| Exercise requirements |
Copy every line of the data that includes the string "with".

>> Begin Source data

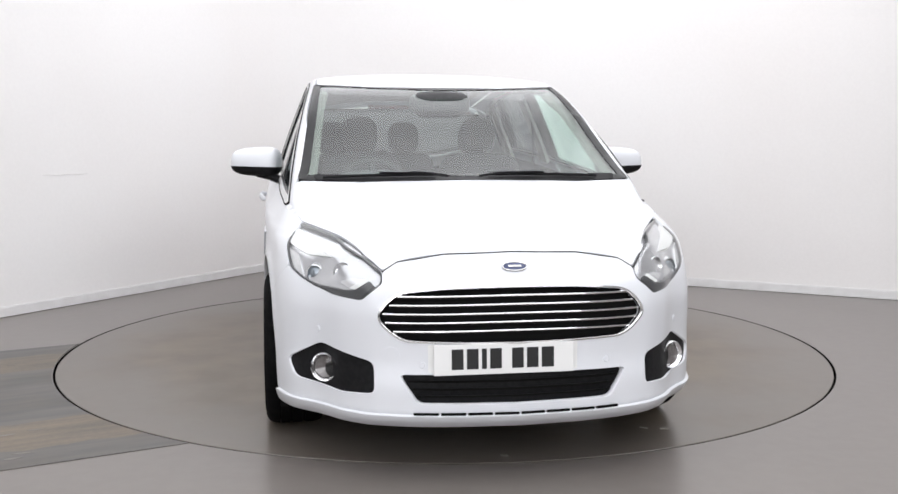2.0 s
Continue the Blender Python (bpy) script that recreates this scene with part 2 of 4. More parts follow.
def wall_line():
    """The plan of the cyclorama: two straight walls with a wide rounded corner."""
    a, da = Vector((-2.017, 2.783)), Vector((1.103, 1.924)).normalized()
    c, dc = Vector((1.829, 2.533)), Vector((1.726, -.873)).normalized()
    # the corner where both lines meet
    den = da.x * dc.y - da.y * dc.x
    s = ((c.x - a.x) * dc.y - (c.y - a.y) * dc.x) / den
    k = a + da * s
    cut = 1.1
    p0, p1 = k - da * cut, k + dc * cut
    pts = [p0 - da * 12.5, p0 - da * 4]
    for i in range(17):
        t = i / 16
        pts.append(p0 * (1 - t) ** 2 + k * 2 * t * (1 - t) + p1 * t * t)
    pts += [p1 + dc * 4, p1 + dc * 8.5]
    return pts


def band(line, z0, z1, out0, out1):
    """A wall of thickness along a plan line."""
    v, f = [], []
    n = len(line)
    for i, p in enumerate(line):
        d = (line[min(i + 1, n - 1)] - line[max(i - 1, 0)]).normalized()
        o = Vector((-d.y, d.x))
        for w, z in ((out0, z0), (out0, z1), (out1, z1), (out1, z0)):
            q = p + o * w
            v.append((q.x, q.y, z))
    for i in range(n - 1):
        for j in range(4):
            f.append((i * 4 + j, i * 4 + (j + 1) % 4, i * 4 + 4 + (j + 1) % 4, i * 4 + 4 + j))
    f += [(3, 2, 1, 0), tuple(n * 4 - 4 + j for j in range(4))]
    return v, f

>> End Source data

| The completed task |
Continue the Blender Python (bpy) script that recreates this scene with part 2 of 4. More parts follow.
    """The plan of the cyclorama: two straight walls with a wide rounded corner."""